Roland Dorgelès exprime un émerveillement tout particulier lors de cette escale qu'il qualifie de "paradis terrestre" :
"Après l'ignominie de Port-Saïd, après l'aridité de Djibouti, c'est une soudaine griserie de beauté. On ne regarde plus : on s'étonne, on s'émerveille.
C'est d'abord la ville européenne, aux larges rues bordées d'arcades, ses façades rouges, vertes et blanches, avec des ornements en stuc de toutes les couleurs et d'étranges toits dentelés tout hérissés de cornes. Marchands de pierreries, marchands d'ivoire, marchands de curios, marchands de soierie, et, dans toutes les boutiques, des éléphants : là brodés, ailleurs taillés dans le bois, plus loin exécutés en pendentif, avec un trompe d'émeraude. Mais ce quartier de larges avenues et de riches bâtisses, de banques et d'hôtels, ce n'est rien encore, malgré l'amusante poursuite de ces
rickshaws que des coolies à chignon traînent d'un trot léger, ce n'est rien malgré le tournoiement des corneilles familières chargées par Dieu de la voirie, ce n'est rien malgré la disparate des costumes et le contraste des races : Anglais bottés, Indiens pieds nus, Malais aux calottes de velours, c'est au quartier indigène qu'il faut aller pour que la féérie commence. Le marché, d'abord, ce merveilleux marché aux fruits où s'amoncellent les ananas et les oranges vertes, les lourds pamplemousses, les citrons, les noix d'arec, les papayes juteuses, les cocos doublés de velours blanc, les choux palmistes, et ces succulents mangoustans, qu'on gobe ainsi que des oursins. Dans l'ombre parfumée de cette halle tous les présents de l'île sont entassés et chantent aux yeux ; c'est la cueillette d'un immense jardin, toute sa saveur, toutes ses couleurs, et le visage doré des marchandes, fendu d'un sourire, fait encore songer à des fruits éclatés qui montreraient leur pulpe. Hommes ou femmes ?... On hésite... Imberbes, avec des grands yeux aux longs cils, les cheveux flottants ou noués en chignon, ces mâles sont si purement beaux que le regard ne s'y trompe. On ne peut croire qu'ils soient assemblés là vulgairement pour vendre ; ils apparaissent, dans cet éblouissant tableau, comme les esclaves chargés de corbeilles des scènes somptueuses du Tintoret : ils ne sont là que pour la beauté.
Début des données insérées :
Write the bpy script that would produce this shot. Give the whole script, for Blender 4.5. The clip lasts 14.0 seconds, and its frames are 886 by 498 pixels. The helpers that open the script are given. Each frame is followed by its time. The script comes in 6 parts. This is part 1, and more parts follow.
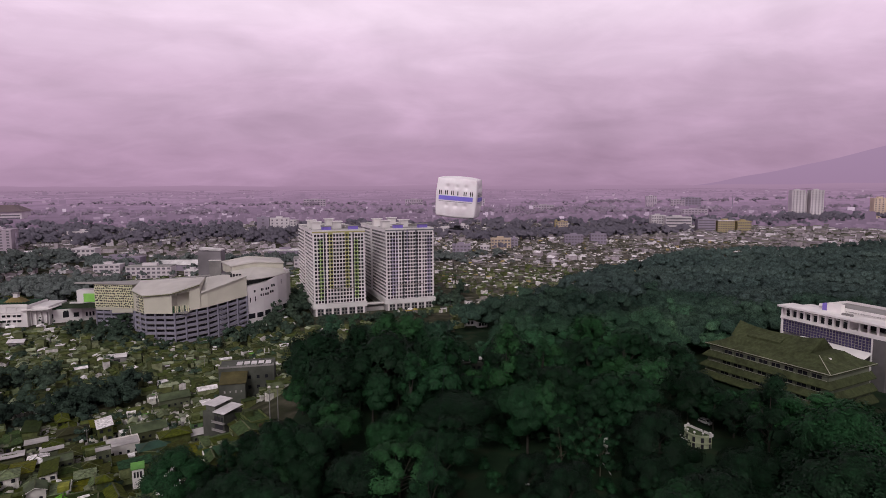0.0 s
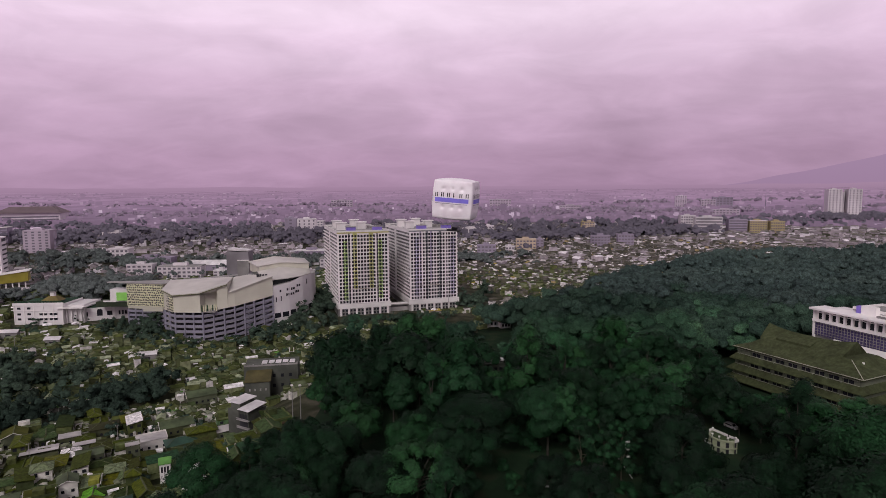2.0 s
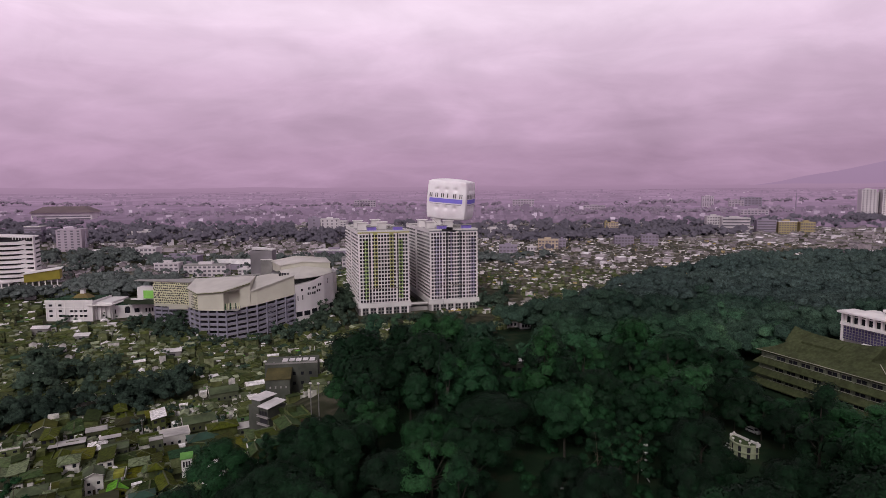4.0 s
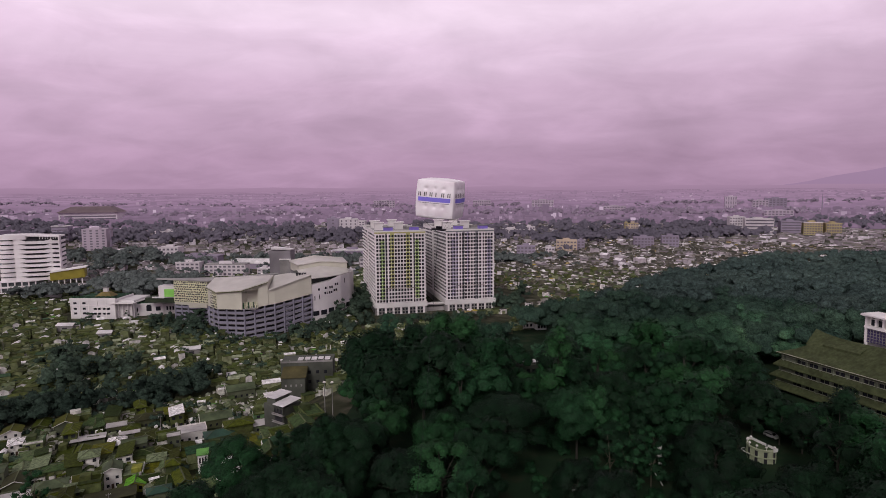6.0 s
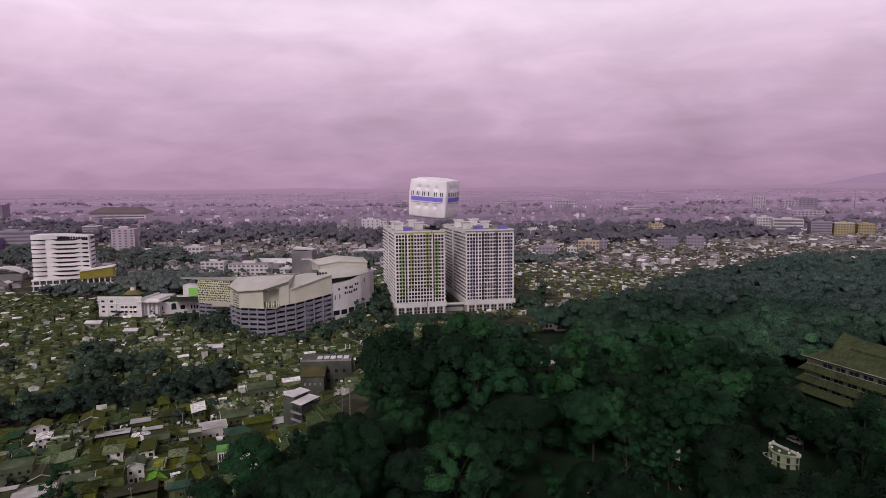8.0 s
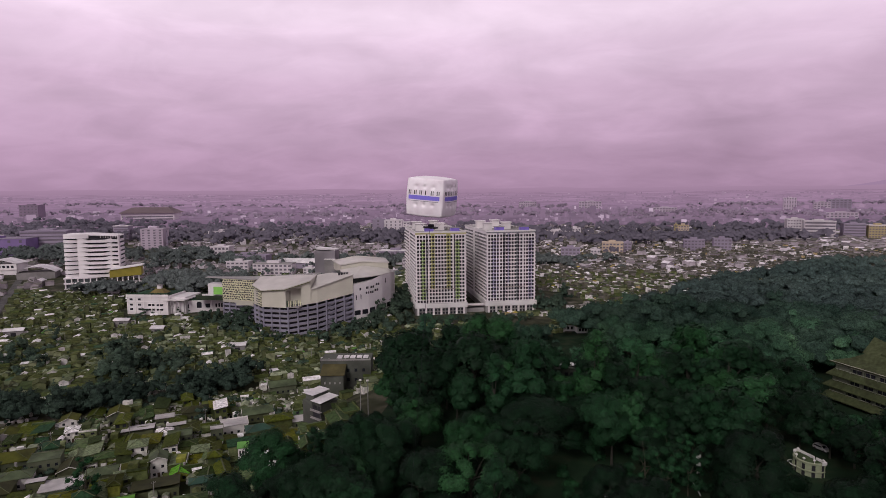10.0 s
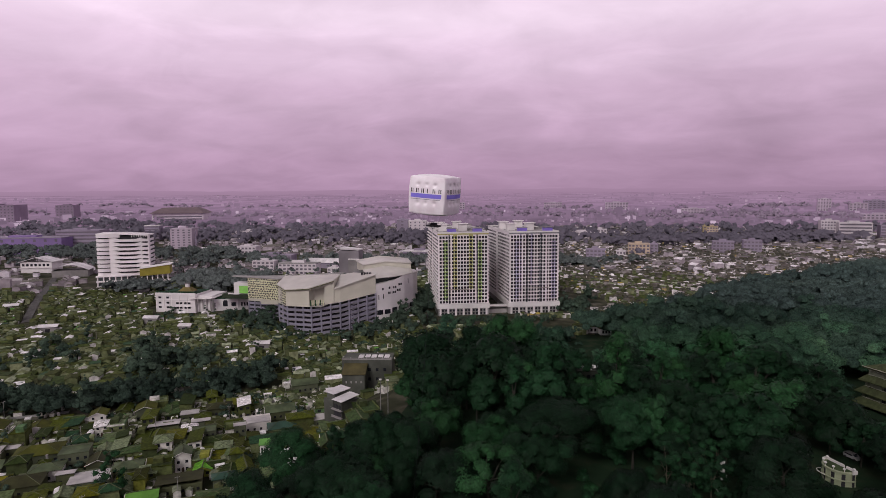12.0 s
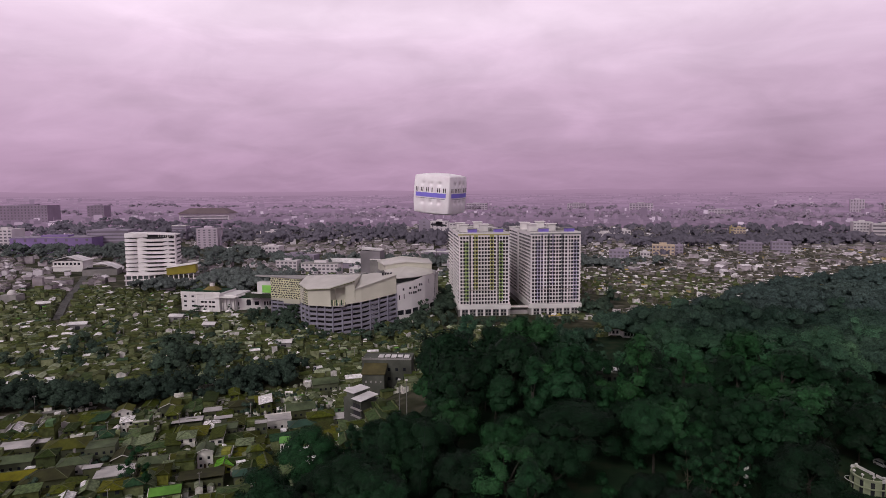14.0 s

Pas de misère, pas de laideur, dans cette foule heureuse. Les vieillards les plus pauvres ont de majestueux visages qui imposent, et les gamins demi-nus, les fillettes timides qui s'accrochent à vos pas ont des gestes de grâce, des bras harmonieux quand ils tendent la main
.
(...) Rien ne paraît vrai, on vit un conte, et seuls les tramways qui passent, chargés d'indigènes et les autos qui cornent, prenant leur gauche, à l'anglaise, vous rappellent que vous ne dormez pas."[1].